Pasado el luto, el Italiano volvió a la carga. La abuela y la madre comenzaron a recibirle una vez a la semana, los viernes, a la hora del té. La Turca estaba de muerte, nos decía que iba a fugarse de casa, que no soportaba al «calvo seboso». El Italiano venía por nosotros, dos o tres veces a la semana. Estaba eufórico; hasta algunos pelos náufragos le aparecieron en el frontis de la calva.

-«Ya la tengo pedida»- nos dijo, con una sonrisa de niño idiota con regalo nuevo. –«Pienso casarme con ella en septiembre del año que viene, pero tengo que convencer a mis padres, que son muy católicos y no ven con buenos ojos mi matrimonio con una mujer árabe». -«Además»-, agregó, con mirada triste y dubitativa –«ellos exigen que la Turca sea virgen, ¿qué creen ustedes, ah? Respondan».

El Negro lo miró a los ojos, con ese gesto suyo de fiera a punto de atacar cuando se le contrariaba, y le respondió, casi en un grito, sobresaltando a los parroquianos del bar:

-«Que eres un hijo de puta y un concha-de-tu-madre»-. Y salió, derribando la jarra de cerveza sobre el terno recién comprado del tano.
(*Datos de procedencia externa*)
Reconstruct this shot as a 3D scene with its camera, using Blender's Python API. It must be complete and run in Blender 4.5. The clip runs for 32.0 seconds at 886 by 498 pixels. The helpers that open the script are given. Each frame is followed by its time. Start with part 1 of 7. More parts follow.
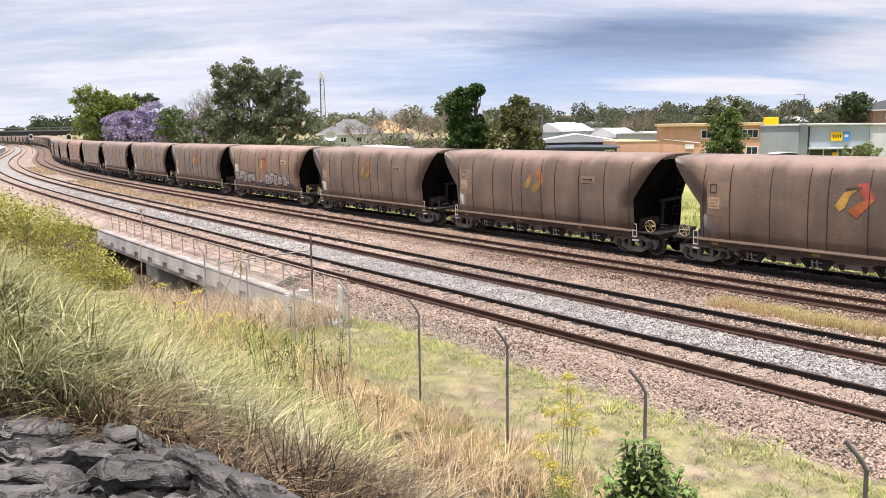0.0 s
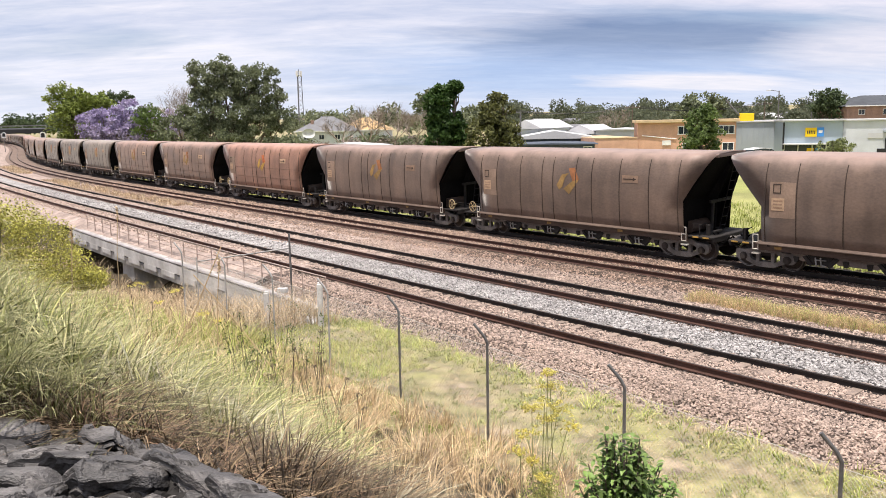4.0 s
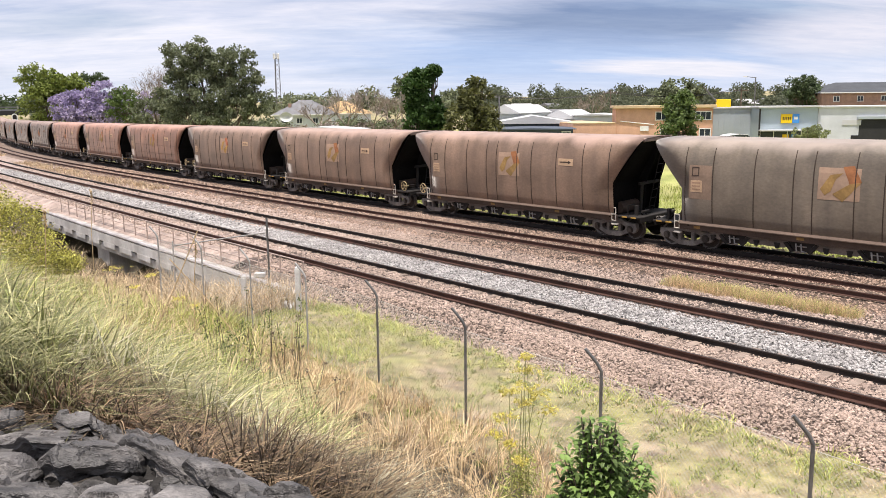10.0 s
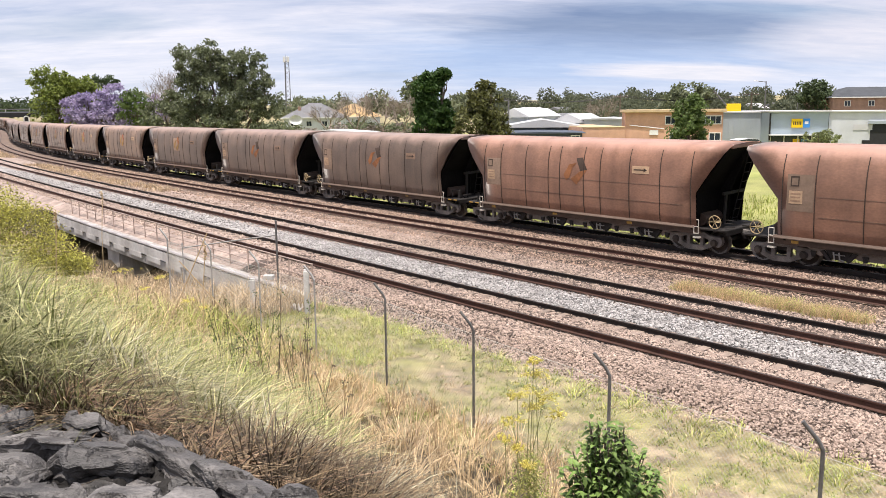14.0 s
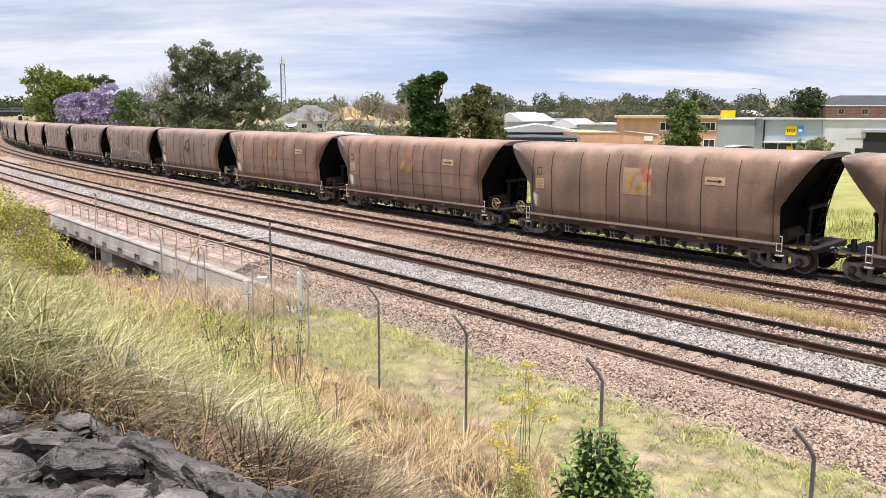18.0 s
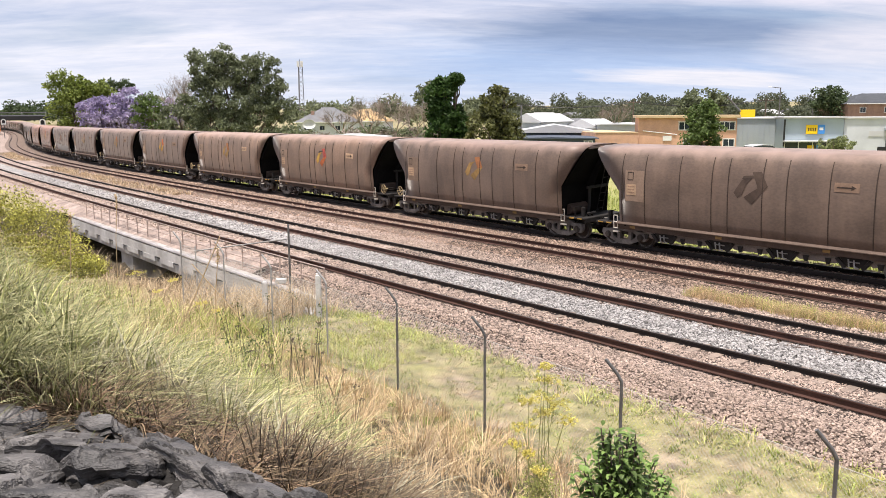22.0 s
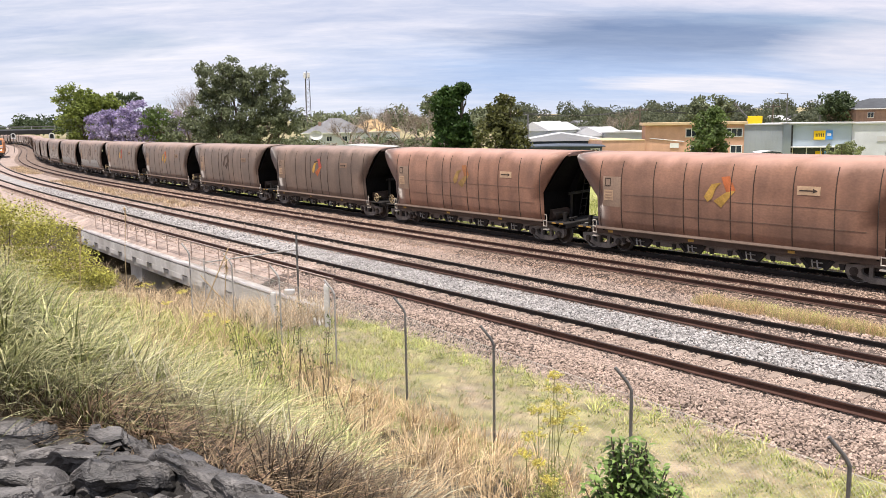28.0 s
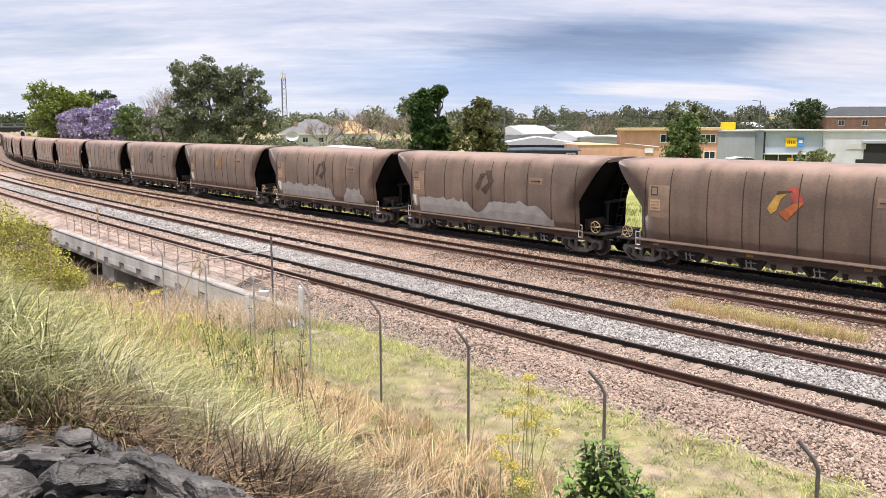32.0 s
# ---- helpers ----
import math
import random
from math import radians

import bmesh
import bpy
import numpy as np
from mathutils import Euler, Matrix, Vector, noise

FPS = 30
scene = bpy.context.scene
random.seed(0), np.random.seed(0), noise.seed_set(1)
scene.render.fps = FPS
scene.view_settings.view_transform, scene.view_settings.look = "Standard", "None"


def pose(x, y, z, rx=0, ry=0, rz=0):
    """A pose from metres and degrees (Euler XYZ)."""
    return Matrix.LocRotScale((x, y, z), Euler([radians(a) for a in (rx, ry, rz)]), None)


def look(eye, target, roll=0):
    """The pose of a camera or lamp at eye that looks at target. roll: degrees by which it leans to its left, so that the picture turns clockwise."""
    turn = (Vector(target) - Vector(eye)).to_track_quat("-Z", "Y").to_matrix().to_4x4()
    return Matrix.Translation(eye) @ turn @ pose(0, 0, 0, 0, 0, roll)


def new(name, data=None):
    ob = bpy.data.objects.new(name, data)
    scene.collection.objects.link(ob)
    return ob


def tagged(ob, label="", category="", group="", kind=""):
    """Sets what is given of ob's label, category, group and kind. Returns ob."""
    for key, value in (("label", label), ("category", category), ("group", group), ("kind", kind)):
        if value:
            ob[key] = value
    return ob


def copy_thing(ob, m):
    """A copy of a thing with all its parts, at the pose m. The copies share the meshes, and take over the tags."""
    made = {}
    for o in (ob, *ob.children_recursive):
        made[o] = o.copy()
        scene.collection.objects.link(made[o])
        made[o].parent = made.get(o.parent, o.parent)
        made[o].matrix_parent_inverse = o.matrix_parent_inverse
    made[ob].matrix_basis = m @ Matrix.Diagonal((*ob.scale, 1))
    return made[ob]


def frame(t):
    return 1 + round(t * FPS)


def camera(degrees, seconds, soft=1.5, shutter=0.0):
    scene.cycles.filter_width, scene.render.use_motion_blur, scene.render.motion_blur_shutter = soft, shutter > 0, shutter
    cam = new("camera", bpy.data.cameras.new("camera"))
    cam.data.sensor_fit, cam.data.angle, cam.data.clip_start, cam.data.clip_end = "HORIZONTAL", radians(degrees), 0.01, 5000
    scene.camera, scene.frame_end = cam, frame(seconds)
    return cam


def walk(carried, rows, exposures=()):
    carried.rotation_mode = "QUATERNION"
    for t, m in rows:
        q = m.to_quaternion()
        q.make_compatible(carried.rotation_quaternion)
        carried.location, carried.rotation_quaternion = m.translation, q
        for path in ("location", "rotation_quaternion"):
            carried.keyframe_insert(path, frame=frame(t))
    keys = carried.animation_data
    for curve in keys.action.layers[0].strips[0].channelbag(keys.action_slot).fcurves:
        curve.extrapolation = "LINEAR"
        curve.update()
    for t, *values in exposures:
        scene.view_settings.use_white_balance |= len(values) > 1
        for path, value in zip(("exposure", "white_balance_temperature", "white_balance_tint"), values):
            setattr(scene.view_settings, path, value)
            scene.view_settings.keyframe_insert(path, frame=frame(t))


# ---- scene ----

Se casaron en septiembre, la Turca y el Italiano. Se fueron de luna de miel a Turín. Dejamos de verla por un tiempo tan extenso como el peor remordimiento. En la ferretería recibimos una postal desde Roma, con la estampa de la Venus de Milo, que decía: «Para mis tres únicos amores».

Nos volvimos tristes y malhumorados, al borde de la misoginia.

El 6 de julio del año siguiente, cuando mi primo el Negro cumplió los dieciocho años, nació la única hija de la Turca y el Italiano, bautizada Leyla.

La madre no sobrevivió al parto. No asistimos a su funeral, y nos negamos por siempre a ver al Italiano, como si nunca le hubiésemos conocido.

Durante años, Pepe, el Negro y yo fuimos los tres viudos más inconsolables de que se tenga memoria.